What to watch in the next 24–48 hours:
• Confirmation of vessel damage: Identification, flag, insurer, and cargo of any ships allegedly struck in Hormuz; independent satellite or AIS evidence of disabled vessels.
• Practical status of Hormuz: Real‑time AIS tracks, port departures from Gulf export terminals, and any diversion of tankers around the Cape or to floating storage.
• Iranian response: Missile or drone salvos against US bases or partner infrastructure; visible naval mining or boarding operations.
• US decision cycle: Whether Trump converts his conditional threat into a renewed strike package ‘tomorrow’ UTC, especially if Iran does not visibly de‑escalate.

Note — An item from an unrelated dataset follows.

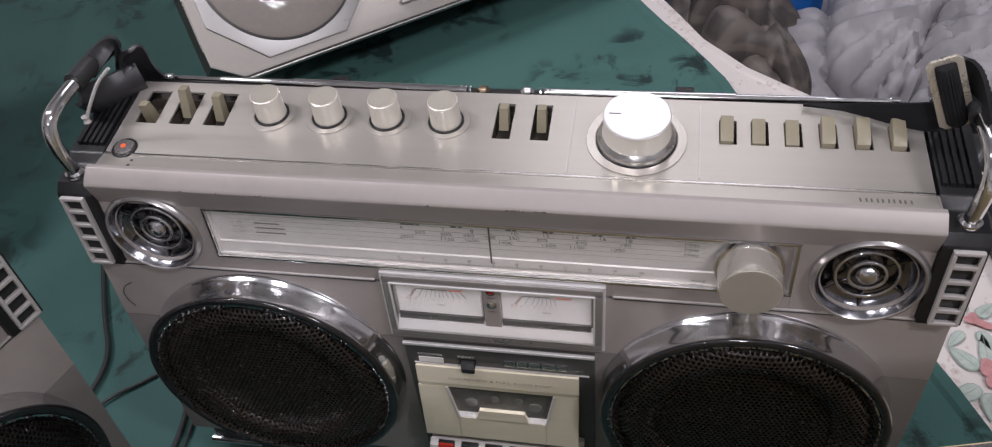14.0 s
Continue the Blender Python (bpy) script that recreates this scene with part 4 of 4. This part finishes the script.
def silver_boombox(m, label):
    b = thing("silver_boombox", m, label, "boombox", "ivory boomboxes leaning back")
    half, cut, rise = 0.3180, 0.0340, 0.0240
    shape = [(-half + cut, -0.0080), (half - cut, -0.0080), (half, rise - 0.0080), (half, 0.3280), (-half, 0.3280), (-half, rise - 0.0080)]
    inset = [(x * 0.985, 0.155 + (z - 0.155) * 0.975) for x, z in shape]
    part("cabinet", prism(inset, 0.0035, 0.1250, 0.004, axis="y"), OLIVE, b, "dark olive cabinet back", True)
    part("front_panel", prism(shape, -0.0080, -0.0010, 0.0022, axis="y"), IVORY, b, "ivory silver front panel with cut corners", True)
    part("edge_band", prism([(x * 0.994, 0.155 + (z - 0.155) * 0.99) for x, z in shape], -0.0009, 0.0034, axis="y"), CHARCOAL, b, "dark band behind the panel")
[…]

• Third‑party moves: Public positions and force‑posture changes by Saudi Arabia, UAE, Israel, and major oil importers (China, India, EU, Japan), including emergency drawdown or shipping advisories.
Traders, energy operators, and policymakers should assume the Hormuz theater is live and unstable, with headline‑driven price gaps likely in both directions as competing US and Iranian narratives are tested against hard shipping data.

**MARKET IMPACT ASSESSMENT:**
Oil and LNG exposed to sudden supply shock and insurance repricing; crude futures and freight rates likely to gap higher, while safe havens (gold, USD, JPY) bid on war risk. Gulf equities and EM FX vulnerable to renewed US strikes or any proven hit on tankers; defense stocks and energy services likely supported.